Importing large SQL dump with millions of INSERT statements

This dump was dumped as individual statements (with pg_dump --inserts)

INSERT INTO esa2010_codes VALUES (11002, 'Národn
INSERT INTO esa2010_codes VALUES (11003, 'Nefina
INSERT INTO esa2010_codes VALUES (12502, 'Národn
INSERT INTO esa2010_codes VALUES (11001, 'Verejn
INSERT INTO esa2010_codes VALUES (12602, 'Národn
INSERT INTO esa2010_codes VALUES (12603, 'Finanč
INSERT INTO esa2010_codes VALUES (12503, 'Ostatn

This is documented as being slow (from man pg_dump)

--inserts Dump data as INSERT commands (rather than COPY).
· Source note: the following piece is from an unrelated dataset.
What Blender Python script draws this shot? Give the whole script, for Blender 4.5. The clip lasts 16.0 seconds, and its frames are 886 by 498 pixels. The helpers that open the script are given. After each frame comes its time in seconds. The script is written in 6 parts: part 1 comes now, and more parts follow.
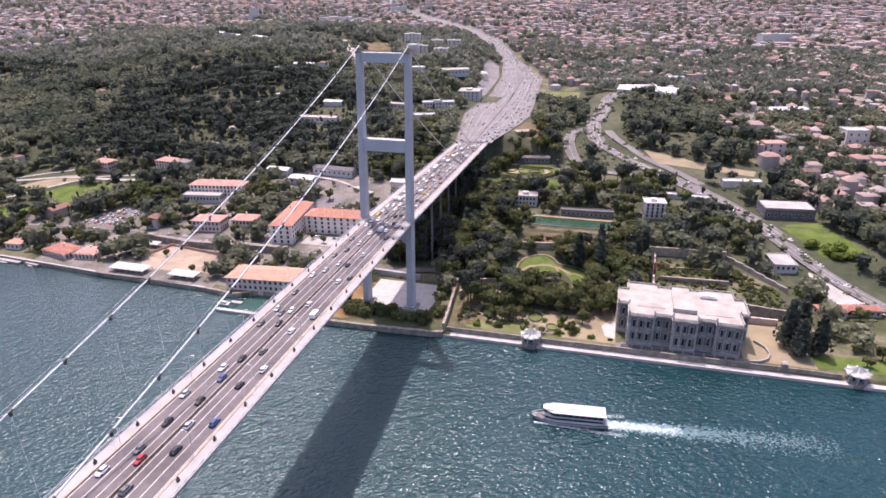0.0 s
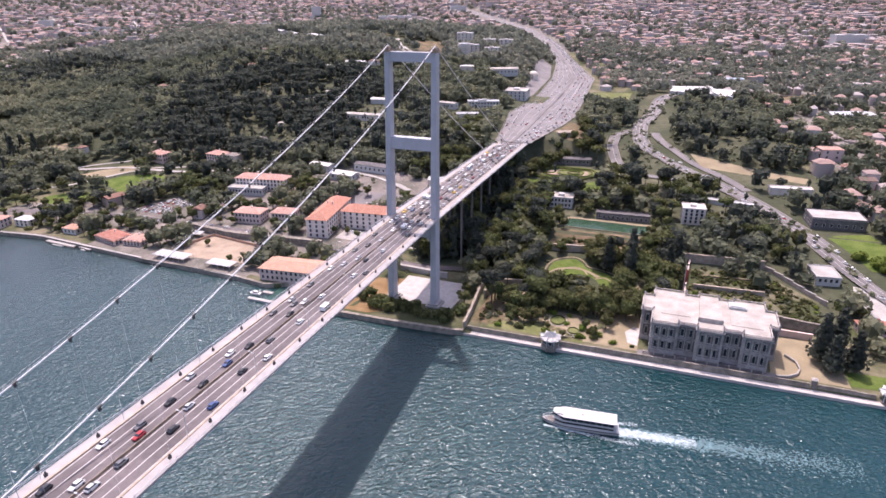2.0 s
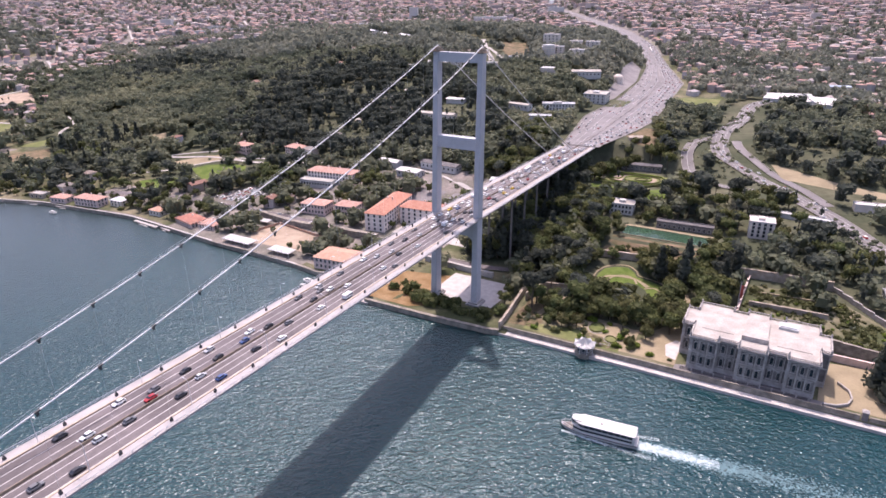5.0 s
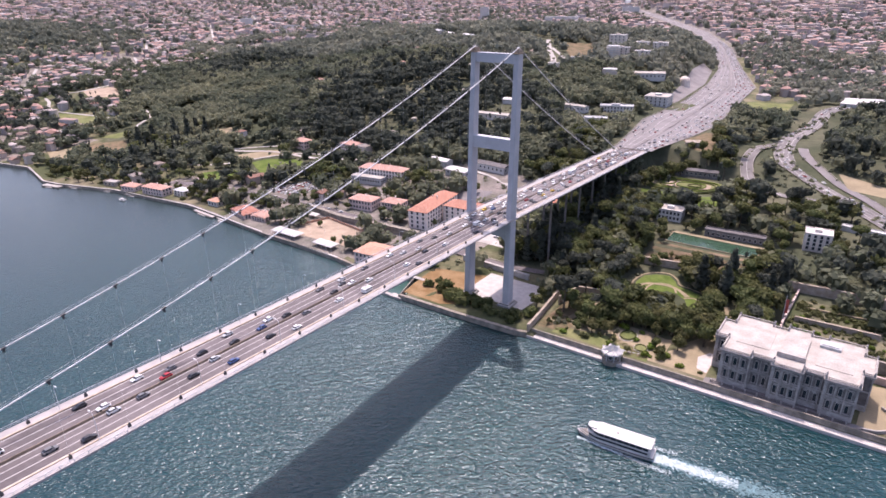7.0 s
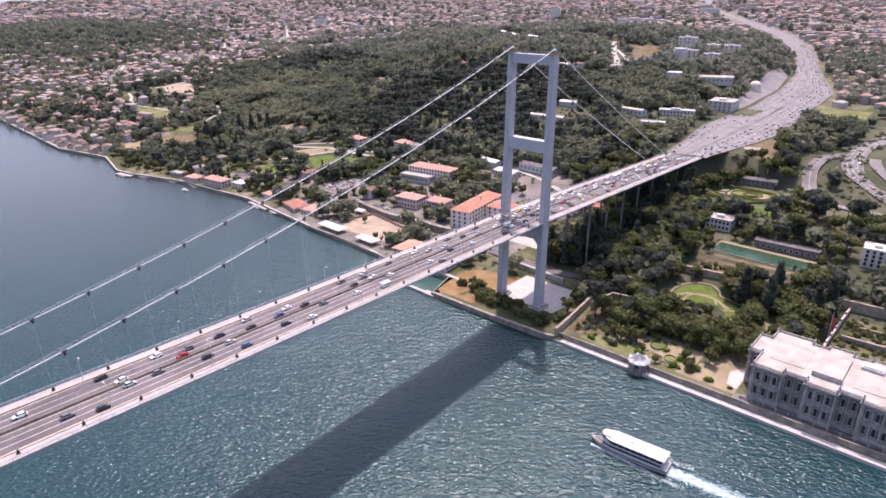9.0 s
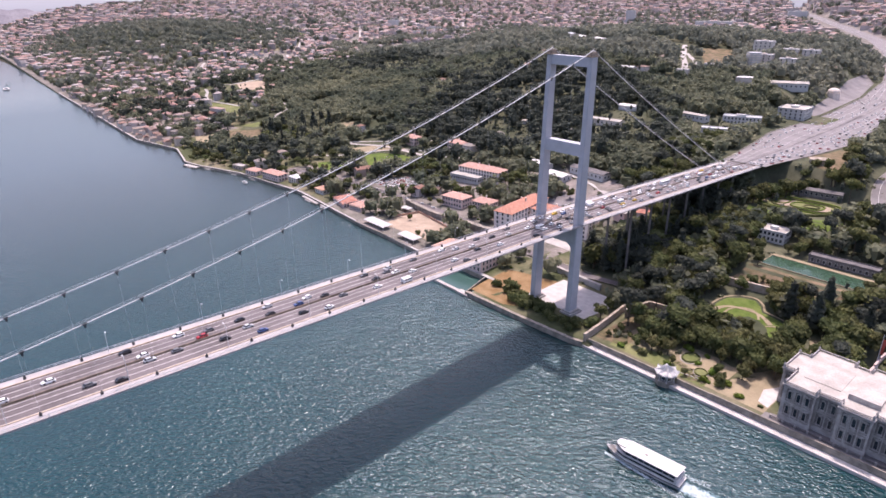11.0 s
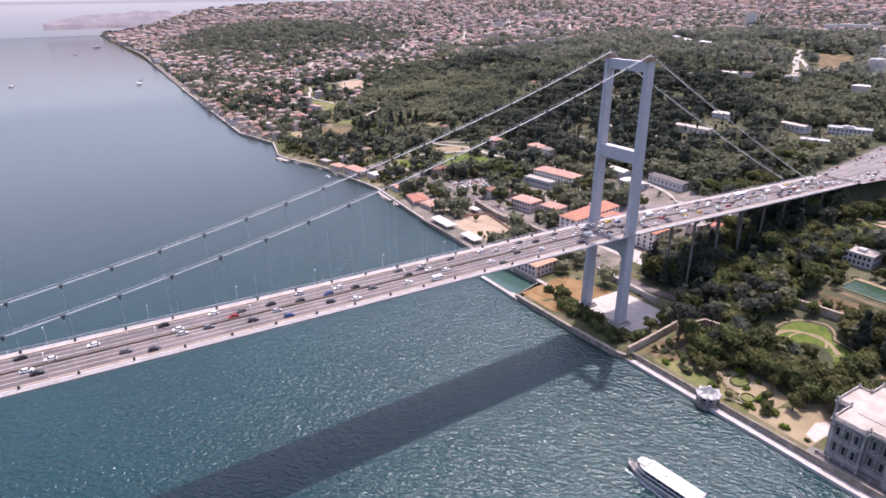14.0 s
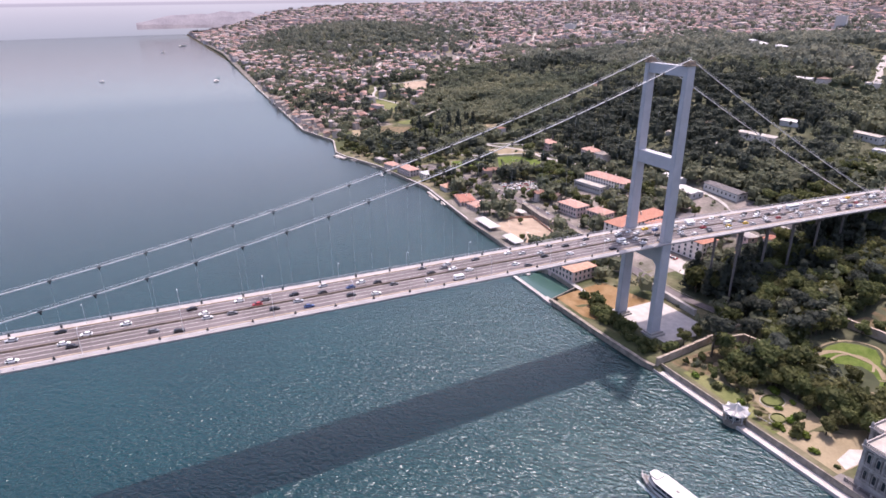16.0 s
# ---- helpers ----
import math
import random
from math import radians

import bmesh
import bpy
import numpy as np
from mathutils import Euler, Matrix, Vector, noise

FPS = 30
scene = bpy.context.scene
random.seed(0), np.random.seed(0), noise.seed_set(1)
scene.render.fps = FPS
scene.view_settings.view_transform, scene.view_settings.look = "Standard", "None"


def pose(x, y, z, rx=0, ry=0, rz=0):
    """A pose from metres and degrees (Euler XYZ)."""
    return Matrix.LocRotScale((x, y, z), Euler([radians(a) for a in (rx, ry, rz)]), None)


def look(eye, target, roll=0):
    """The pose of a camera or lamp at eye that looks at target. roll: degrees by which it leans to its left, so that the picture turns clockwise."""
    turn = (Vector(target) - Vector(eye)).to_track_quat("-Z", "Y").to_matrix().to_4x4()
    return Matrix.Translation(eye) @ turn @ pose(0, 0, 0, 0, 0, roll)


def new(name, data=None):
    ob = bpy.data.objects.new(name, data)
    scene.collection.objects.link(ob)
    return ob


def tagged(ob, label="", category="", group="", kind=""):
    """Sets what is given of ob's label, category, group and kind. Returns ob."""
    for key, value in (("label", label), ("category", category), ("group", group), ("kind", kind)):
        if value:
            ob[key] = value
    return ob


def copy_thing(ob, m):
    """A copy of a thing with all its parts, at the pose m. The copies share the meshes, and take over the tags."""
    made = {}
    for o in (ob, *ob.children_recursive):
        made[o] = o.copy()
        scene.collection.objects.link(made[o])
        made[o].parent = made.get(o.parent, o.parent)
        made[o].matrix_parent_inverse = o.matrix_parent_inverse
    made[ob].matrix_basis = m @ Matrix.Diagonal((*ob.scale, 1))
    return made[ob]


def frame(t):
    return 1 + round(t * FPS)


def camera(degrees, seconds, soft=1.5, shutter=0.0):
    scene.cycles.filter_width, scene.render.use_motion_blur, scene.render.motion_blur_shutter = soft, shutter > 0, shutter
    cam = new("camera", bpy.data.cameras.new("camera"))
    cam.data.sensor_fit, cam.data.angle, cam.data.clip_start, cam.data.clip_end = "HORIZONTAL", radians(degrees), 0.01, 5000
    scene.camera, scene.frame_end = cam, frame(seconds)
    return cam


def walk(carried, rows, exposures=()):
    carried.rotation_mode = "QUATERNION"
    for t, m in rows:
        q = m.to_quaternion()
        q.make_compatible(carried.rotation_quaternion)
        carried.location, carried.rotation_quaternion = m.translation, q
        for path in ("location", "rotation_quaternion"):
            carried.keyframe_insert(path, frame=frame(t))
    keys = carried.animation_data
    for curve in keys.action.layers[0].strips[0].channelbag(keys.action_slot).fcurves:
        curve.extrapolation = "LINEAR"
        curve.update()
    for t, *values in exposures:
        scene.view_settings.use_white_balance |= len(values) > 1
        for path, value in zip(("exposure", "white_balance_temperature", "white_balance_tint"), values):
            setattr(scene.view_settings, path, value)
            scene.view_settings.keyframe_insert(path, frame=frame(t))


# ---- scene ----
cam = camera(70.83, 16.0, soft=1.6)
PATH = [
    (0, (2.11, -9.07, 196.11), (-46.04, 168.92, 118.65), -0.32),
    (0.5, (6.89, -8.06, 196.25), (-45.55, 168.68, 118.69), -0.34),
    (1, (11.54, -7.09, 196.44), (-44.87, 168.35, 118.74), -0.34),
    (1.5, (16.22, -6.17, 196.59), (-44.23, 167.93, 118.90), -0.40),
    (2, (21.19, -5.21, 196.63), (-43.74, 167.27, 118.95), -0.41),
    (2.5, (26.08, -4.09, 196.58), (-43.14, 166.76, 118.98), -0.42),
    (3, (30.87, -2.80, 196.52), (-42.64, 166.28, 119.00), -0.45),
    (3.5, (35.76, -1.49, 196.50), (-42.12, 165.65, 119.04), -0.46),
    (4, (40.51, -0.13, 196.48), (-41.51, 165.06, 119.12), -0.49),
    (6.5, (65.40, 9.54, 196.91), (-39.22, 161.55, 119.79), -0.59),
    (7, (69.92, 12.30, 196.98), (-38.90, 161.34, 119.89), -0.68),
    (7.5, (74.53, 14.97, 196.96), (-38.49, 160.90, 119.95), -0.68),
    (8, (79.04, 17.72, 196.86), (-37.88, 160.61, 119.98), -0.76),
    (8.5, (83.69, 20.59, 196.74), (-37.37, 160.04, 119.97), -0.74),
    (9, (88.41, 23.45, 196.65), (-36.75, 159.36, 120.08), -0.72),
    (11.5, (109.39, 40.26, 195.97), (-34.17, 157.04, 120.13), -0.68),
    (12, (113.24, 44.12, 196.09), (-33.66, 156.75, 120.36), -0.76),
    (12.5, (117.04, 47.98, 196.18), (-33.10, 156.38, 120.64), -0.83),
    (13, (120.80, 52.00, 196.23), (-32.50, 156.00, 120.84), -0.80),
    (13.5, (124.37, 56.16, 196.25), (-31.88, 155.78, 121.03), -0.86),
    (14, (127.84, 60.39, 196.28), (-31.25, 155.57, 121.23), -0.85),
    (14.5, (131.28, 64.66, 196.33), (-30.56, 155.16, 121.39), -0.81),
    (15, (134.51, 68.89, 196.51), (-29.86, 154.86, 121.73), -0.87),
    (15.5, (137.59, 73.00, 196.55), (-29.04, 154.65, 121.92), -0.90),
    (16, (140.73, 77.19, 196.56), (-28.34, 153.87, 122.14), -0.79),
]
walk(cam, [(t, look(eye, target, roll)) for t, eye, target, roll in PATH], exposures=[(0, 0.88, 6720, 27), (16, 0.88, 6720, 27)])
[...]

This will make restoration very slow; it is mainly useful for making dumps that can be loaded into non-PostgreSQL databases. However, since this option generates a separate command for each row, an error in reloading a row causes only that row to be lost rather than the entire table contents. Note that the restore might fail altogether if you have rearranged column order. The --column-inserts option is safe against column order changes, though even slower.

That's why it's so slow. What you're going to want to do is to turn off some of the durability settings, specifically synchronous_commit, though fsync will help too

You can do this very simply by running the following command before you run your \i file.sql.

SET synchronous_commit TO off;

That will do a lot to speed it up. Don't forget to turn back on the durability options after you're done. I bet it'll finish in a few hours, after you're set that. If you need more speed though don't hesitate to turn off fsync and full_page_writes on the cluster until you get the data up -- though I won't do it if the DB had data you needed in it, or if it was production. As a last note, if you need the speed and this is a production DB you can go all out on your own copy and dump it with the default options by pg_dump, which you'll be able to load much faster.


Another option is running import in one transaction (if it is possible):

BEGIN;
\i dump.sql
COMMIT;

PostgreSQL is runnning in autocommit mode by default - it means every command is finished by commit - and commit is finished by fsync (and fsync is pretty slow). It can be reduced by asunchronnous commit (Evan Carroll's reply) or reduced to one by explicit transaction.

Other possibility is disabling check of referential integrity (if it is used). This variant is possible, because we can expect so dump is consistent and correct. You can see details to command ALTER TABLE xx DISABLE TRIGGER ALL.

The source of your file is pg_dump. The most simply speedup can be taken by using some option when dump is created.

  1. Don't use option --inserts. Copy format is significantly faster for restore

  2. Use option --disable-triggers to disable RI check (expect correct data)

  3. You can use custom format -F option. Then you can use pg_restore for restoring and building indexes (most slow operation) parallel.